I got there Shabbat afternoon for mincha, and the way the space is divided - mechitza, solid wooden fence, right down the centre - hit me, smack. Suddenly it was giving me a more compelling message than usual. It was making Men's Space and Women's Space, and saying, You are Other. You must stay over There. Your Otherness is such that we must make a fence. I was Other. Very powerfully, compellingly, Other.

When they have talks between mincha and maariv, any women in the women's section come over into the men's section - that's where most people in the room already are. So, having gone into the other space, I looked at the people assembled, and there was this sea of men in suits. Perhaps four or five women amongst them, but mostly, men. Lots. And. Lots. Of. Men. Feeling out of place? I felt out of place. Not part of the group, not even remotely.

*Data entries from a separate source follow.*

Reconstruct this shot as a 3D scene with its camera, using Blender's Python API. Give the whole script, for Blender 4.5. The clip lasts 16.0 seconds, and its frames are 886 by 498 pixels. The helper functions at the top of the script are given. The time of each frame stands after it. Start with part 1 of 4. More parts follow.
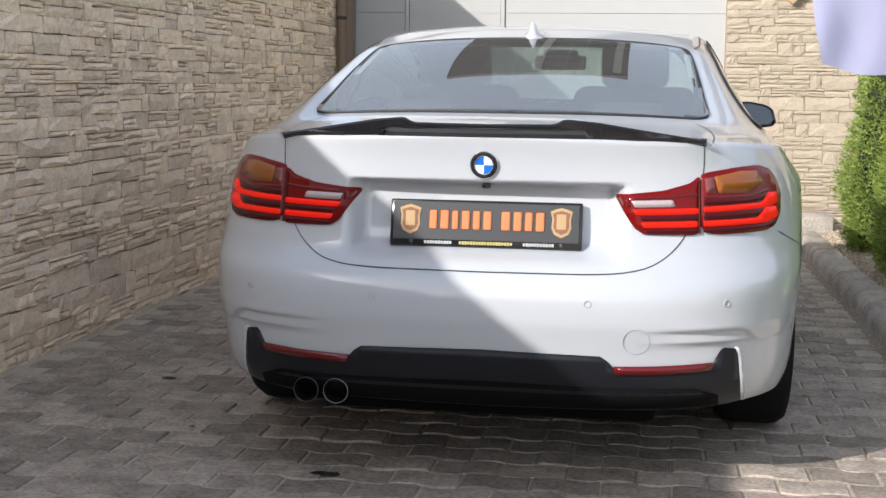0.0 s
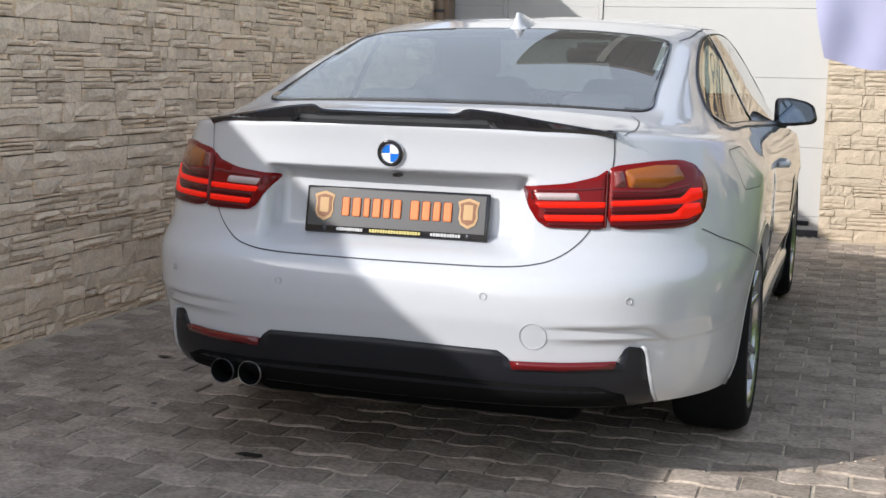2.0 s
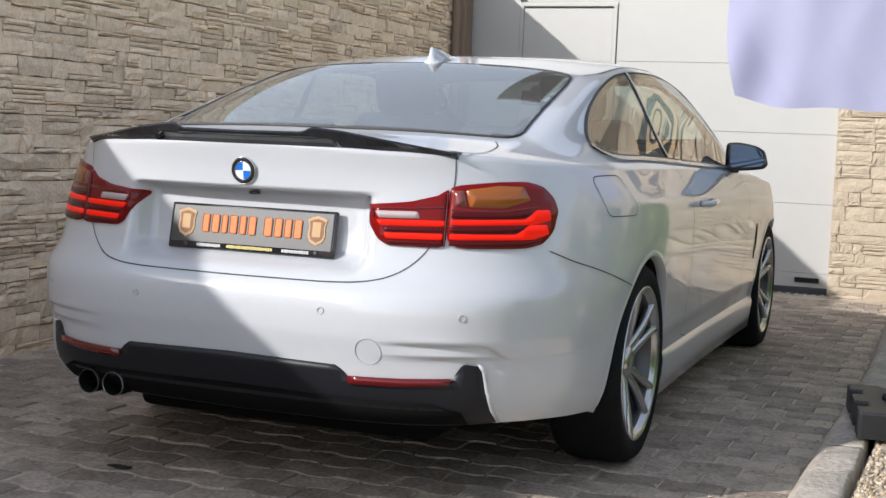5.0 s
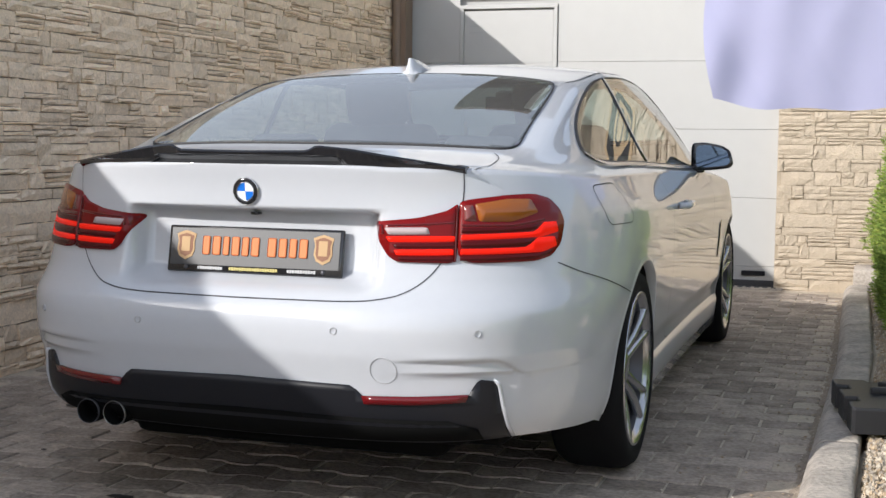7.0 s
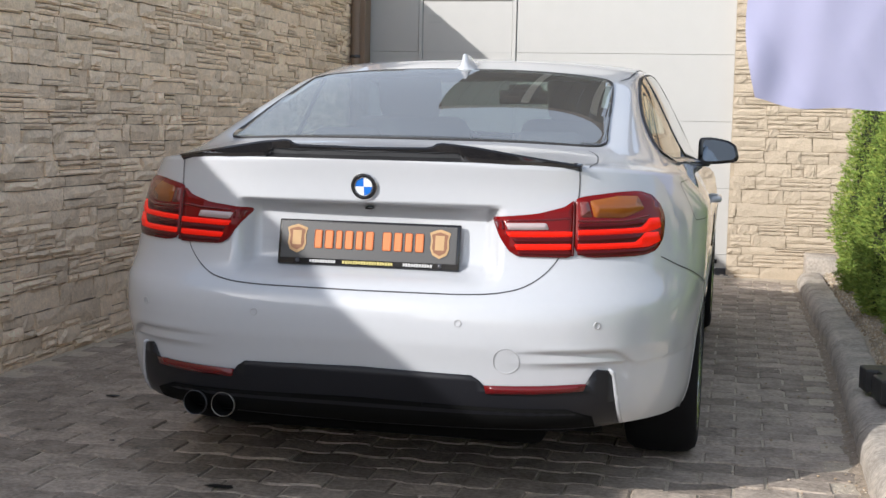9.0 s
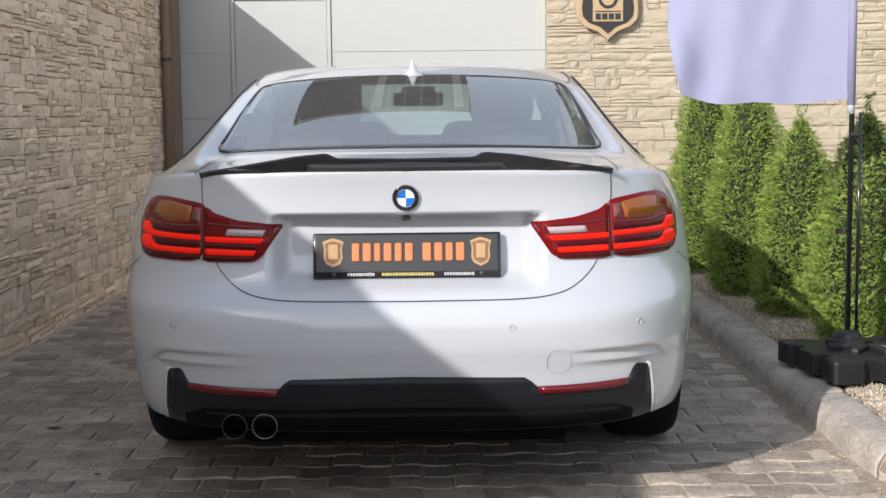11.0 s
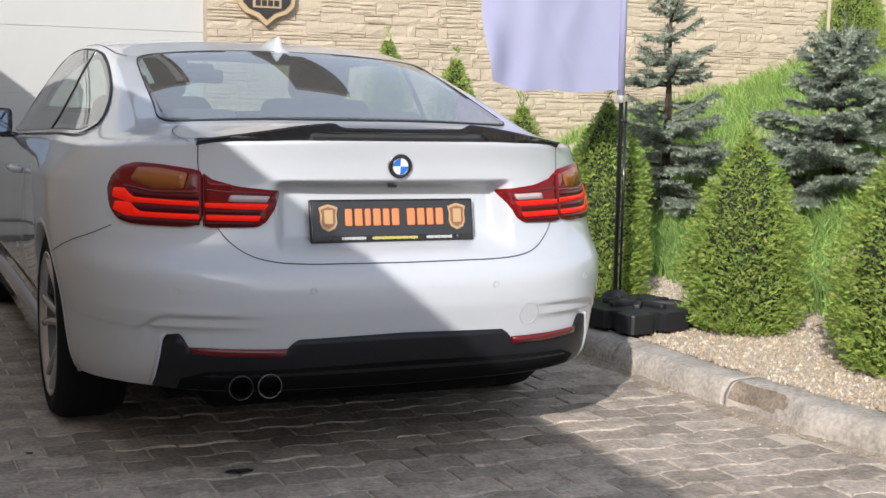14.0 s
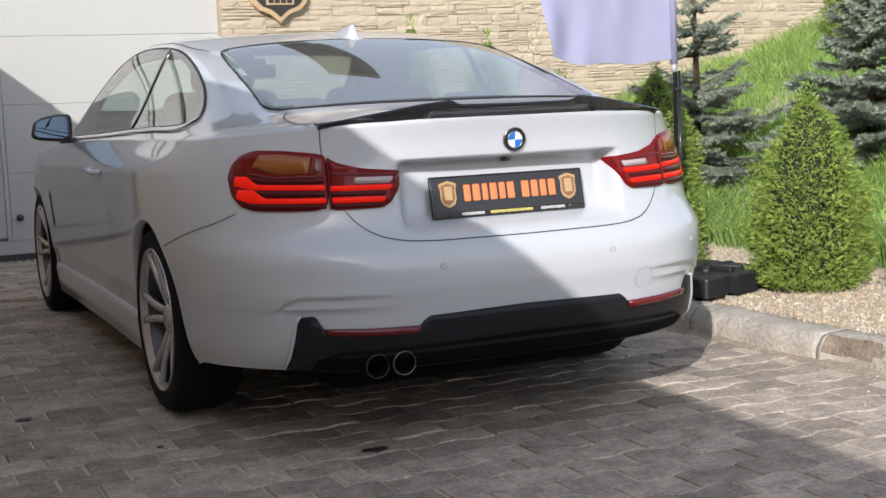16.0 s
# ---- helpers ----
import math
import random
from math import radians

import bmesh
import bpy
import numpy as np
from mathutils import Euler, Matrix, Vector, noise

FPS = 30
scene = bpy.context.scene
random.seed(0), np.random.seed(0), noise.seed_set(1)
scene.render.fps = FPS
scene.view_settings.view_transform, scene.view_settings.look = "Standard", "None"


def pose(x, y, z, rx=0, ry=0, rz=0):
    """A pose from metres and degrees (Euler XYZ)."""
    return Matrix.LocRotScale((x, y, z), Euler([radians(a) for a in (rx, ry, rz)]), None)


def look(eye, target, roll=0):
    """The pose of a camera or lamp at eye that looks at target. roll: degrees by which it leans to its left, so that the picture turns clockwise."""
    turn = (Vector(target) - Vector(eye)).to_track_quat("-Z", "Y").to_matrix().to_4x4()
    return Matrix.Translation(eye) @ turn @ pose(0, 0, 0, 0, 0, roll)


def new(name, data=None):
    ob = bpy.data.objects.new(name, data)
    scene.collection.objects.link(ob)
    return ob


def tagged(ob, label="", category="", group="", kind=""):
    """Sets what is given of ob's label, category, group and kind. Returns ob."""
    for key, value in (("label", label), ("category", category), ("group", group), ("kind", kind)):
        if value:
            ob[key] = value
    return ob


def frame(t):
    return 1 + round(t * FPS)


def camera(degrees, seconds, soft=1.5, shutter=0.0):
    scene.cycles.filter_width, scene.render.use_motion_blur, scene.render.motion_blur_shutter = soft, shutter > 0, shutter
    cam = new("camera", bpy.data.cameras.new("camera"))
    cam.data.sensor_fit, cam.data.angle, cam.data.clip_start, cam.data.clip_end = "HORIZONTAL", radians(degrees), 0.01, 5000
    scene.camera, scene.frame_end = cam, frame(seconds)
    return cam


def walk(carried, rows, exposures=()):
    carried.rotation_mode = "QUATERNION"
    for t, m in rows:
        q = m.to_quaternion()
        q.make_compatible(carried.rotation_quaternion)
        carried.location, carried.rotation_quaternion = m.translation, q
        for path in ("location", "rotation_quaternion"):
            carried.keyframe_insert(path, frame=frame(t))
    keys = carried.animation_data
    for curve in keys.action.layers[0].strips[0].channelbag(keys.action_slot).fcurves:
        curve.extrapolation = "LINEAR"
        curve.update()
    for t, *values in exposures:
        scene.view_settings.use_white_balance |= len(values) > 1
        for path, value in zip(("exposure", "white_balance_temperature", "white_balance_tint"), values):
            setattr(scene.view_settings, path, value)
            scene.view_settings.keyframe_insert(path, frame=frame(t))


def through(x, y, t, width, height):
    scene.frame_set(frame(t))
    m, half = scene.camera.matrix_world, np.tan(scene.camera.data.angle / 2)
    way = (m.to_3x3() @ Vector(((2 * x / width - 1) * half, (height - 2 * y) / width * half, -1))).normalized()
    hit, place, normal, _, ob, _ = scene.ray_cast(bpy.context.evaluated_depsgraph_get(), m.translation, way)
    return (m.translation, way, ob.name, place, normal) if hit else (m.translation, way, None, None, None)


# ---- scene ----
cam = camera(37.6, 16.0)
PATH = [
    (0, (0.456, -3.525, 1.144), (0.137, -1.568, 0.885), 0.7),
    (0.5, (0.635, -3.457, 1.135), (0.257, -1.511, 0.873), 0.9),
    (1, (0.813, -3.42, 1.141), (0.334, -1.496, 0.876), 0.7),
    (1.5, (1.029, -3.396, 1.148), (0.469, -1.495, 0.884), 1.0),
    (2, (1.198, -3.335, 1.136), (0.596, -1.447, 0.866), 1.4),
    (2.5, (1.358, -3.235, 1.124), (0.71, -1.363, 0.849), 1.7),
    (3, (1.495, -3.191, 1.121), (0.815, -1.33, 0.843), 1.6),
    (3.5, (1.667, -3.181, 1.075), (0.94, -1.335, 0.821), 1.5),
    (4, (1.8, -3.173, 1.044), (1.054, -1.329, 0.84), 2.1),
    (4.5, (1.867, -3.164, 1.031), (1.113, -1.321, 0.853), 2.4),
    (7, (1.615, -3.228, 1.065), (0.987, -1.337, 0.895), 0.6),
    (7.5, (1.497, -3.252, 1.089), (0.935, -1.341, 0.908), 0.7),
    (8, (1.403, -3.285, 1.1), (0.884, -1.363, 0.915), 0.9),
    (8.5, (1.217, -3.405, 1.094), (0.737, -1.473, 0.905), 1.3),
    (11, (0.089, -3.662, 1.137), (0.096, -1.673, 0.936), -0.6),
    (11.5, (-0.191, -3.654, 1.151), (0.032, -1.678, 0.944), -0.6),
    (12, (-0.421, -3.673, 1.147), (-0.09, -1.712, 0.938), -0.9),
    (12.5, (-0.712, -3.69, 1.116), (-0.191, -1.77, 0.905), -0.4),
    (13, (-1.0, -3.65, 1.095), (-0.284, -1.795, 0.887), 0.6),
    (13.5, (-1.212, -3.649, 1.088), (-0.444, -1.815, 0.878), 1.2),
    (14, (-1.43, -3.675, 1.087), (-0.636, -1.852, 0.874), 1.1),
    (14.5, (-1.623, -3.605, 1.058), (-0.796, -1.796, 0.844), 0.5),
    (15, (-1.743, -3.58, 1.043), (-0.91, -1.774, 0.827), -0.5),
    (15.5, (-1.824, -3.563, 1.034), (-0.99, -1.759, 0.816), -1.4),
    (16, (-1.869, -3.55, 1.035), (-1.034, -1.746, 0.812), -2.4),
]
walk(cam, [(t, look(eye, target, roll)) for t, eye, target, roll in PATH], [(0, 0.73, 6050, 11), (2.5, 0.69, 6050, 11), (4.5, 0.64, 6050, 11), (16, 0.62, 6050, 11)])


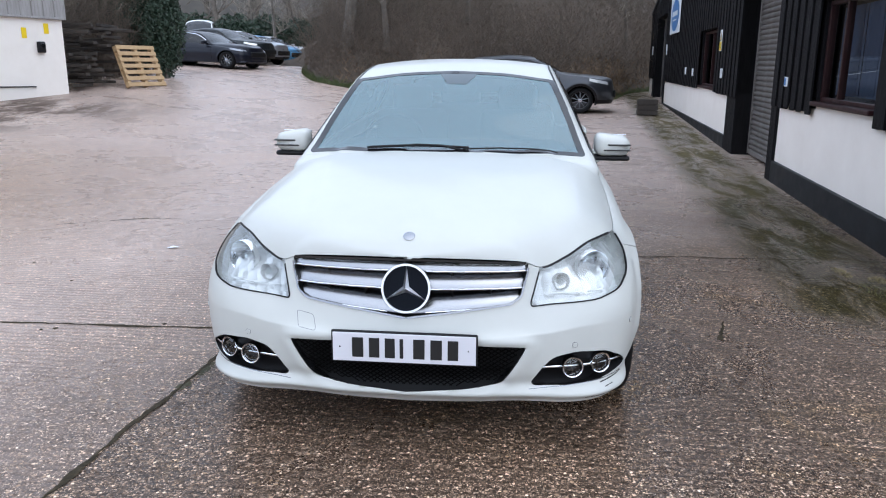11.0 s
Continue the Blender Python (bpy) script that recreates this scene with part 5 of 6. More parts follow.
# upper cladding sheets with ribs
clad = holder("cladding_unit", LM, "weathered grey ribbed sheet cladding above the white wall", "wall", kind="structure")
y = 0.3
while y < LEN:
    part("sheet", box((0.03, 0.30, 1.9), (0.03, y + 0.15, 3.28), 0.006, 1), m_grey_cladding, clad)
    part("rib", box((0.04, 0.05, 1.9), (0.055, y, 3.28), 0.008, 1), m_grey_cladding, clad)
    y += 0.30
part("drip_rail", box((0.10, LEN - 0.3, 0.05), (0.04, LEN / 2 + 0.15, 2.345), 0.01, 1), m_grey_cladding, clad)
part("gable_sheet", box((6.0, 0.03, 1.9), (-3.0, LEN + 0.02, 3.28), 0.006, 1), m_grey_cladding, clad)
thing("roof_unit", box((7.0, LEN + 10.5, 0.12), (-3.2, LEN / 2 - 4.6, 4.29), 0.02, 1), m_grey_cladding, "plain grey roof over the unit", "roof", kind="structure", m=LM)


def charger(s, z, cable):
    root = holder("wall_box", LM @ Matrix.Translation((0.0, s, z)), "black wall-mounted socket box on the cream wall", "wall box", "wall boxes")
    part("body", box((0.10, 0.17, 0.24), (0.05, 0, 0), 0.025, 2), m_black_plastic, root, "", True, 50)
    part("cover", box((0.03, 0.12, 0.10), (0.105, 0, 0.03), 0.012, 2), m_gloss_black, root)
    if cable:
        part("conduit", tube([(0.02, 0, -0.1), (0.02, 0, -0.75), (0.02, 0.06, -0.82), (0.02, 2.2, -0.86)], 0.014, 6), m_black_plastic, root, "black conduit")
    return root


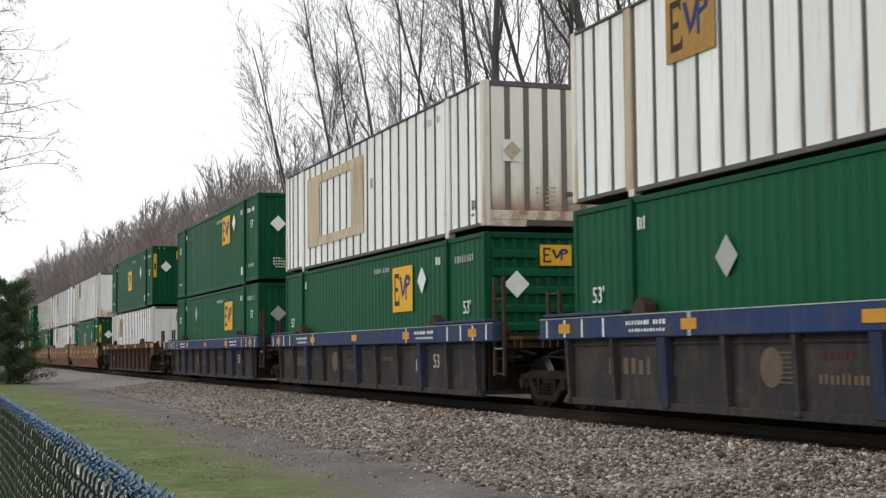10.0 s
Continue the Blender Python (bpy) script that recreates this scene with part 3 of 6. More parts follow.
def dark_bars(parent, x0, x1, y, z, h):
    """Dark upright blocks in the rhythm of a long painted name, not lettered."""
    # (start, end, low, high) of each stroke, in shares of the length and of the height
    strokes = ((0.0, 0.028, 0, 1.0), (0.062, 0.09, 0, 1.0), (0.115, 0.15, 0.02, 0.36), (0.162, 0.185, 0, 0.72), (0.205, 0.23, -0.28, 0.72), (0.245, 0.285, 0.05, 0.70),
               (0.31, 0.345, 0.02, 0.38), (0.358, 0.38, 0, 0.72), (0.40, 0.44, 0.05, 0.70), (0.452, 0.475, -0.28, 0.72), (0.487, 0.53, 0.32, 0.44), (0.545, 0.572, 0, 1.0), (0.63, 0.655, 0, 1.0),
               (0.68, 0.705, 0.06, 0.66), (0.735, 0.76, 0.06, 0.66), (0.79, 0.82, 0.16, 0.72), (0.845, 0.87, -0.28, 0.72), (0.895, 0.935, 0.04, 0.70), (0.95, 0.975, 0, 1.0))
    for i, (a, c, lo, hi) in enumerate(strokes):
        def make(a=a, c=c, lo=lo, hi=hi):
            return Shape().box(0, (c - a) * (x1 - x0), lo * h, hi * h, 0, 0.006).mesh("dark_bar", BLACK)
        me = kept(("stroke", round(x1 - x0, 3), h, i), make)
        part("dark_bar", me, None, parent, at=placed(SIDE, x0 + a * (x1 - x0), y, z))


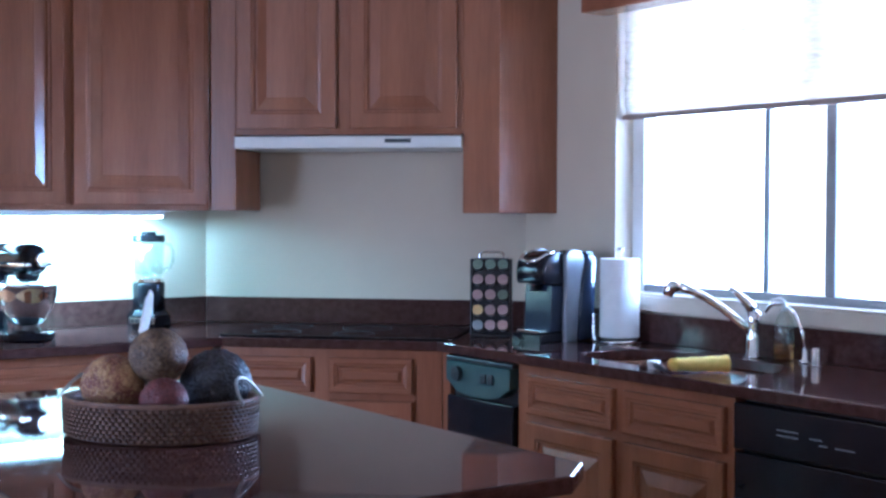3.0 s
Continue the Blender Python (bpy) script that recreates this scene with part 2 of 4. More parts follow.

I wasn't even there to talk about controversial stuff, either, I was attempting to convey how it is that being me, and delighting in life, results in what I do. And I was so scared because I felt so out of place and Other and liable to be rejected.

Of course, they were all very nice and it was perfectly fine, just as I'd known it would be. But it was an unexpected and startling experience, which I am sharing. I will not attempt to draw general conclusions from a single data point, but it is perhaps worth thinking about the messages we send as groups, and the messages we hear as individuals.



x-posting to jewschool, when my login gets fixed :)
hatam_soferet: (Default)
( Nov. 21st, 2006 01:08 pm)
Filming again today, this time for a PBS documentary on The Jews Of America. They were doing stuff at Drisha and Drisha suggested me as a nice visual, so I went down to Drisha and wrote there.

Flat desks and weird lighting plus camera people bumping into the table far too often = me making too many smudges. So they'll have lots of footage of me making blots. Ho hum. I think next time anyone wants pictures of me they're just going to have to come to Riverdale. The Fox chaps in St Louis were much more efficient, and they didn't bump the table at all.

In any case, I've been Being Interesting for ages - more than a week. There's a difference between sharing things and Just Being - if I share something on a blog post, it's because I feel like I've got something worth sharing (for varying values of "worth" - I know at least some of you care if I'm having a Pink Socks Day, for instance). But I find people filming me or watching me qua me very disconcerting - I just don't feel like I'm that interesting. Intellectually I understand, but emotionally it's just weird.

I'm going to have a cup of tea and hide in my cave and write some Torah. Tzuri ve-goali.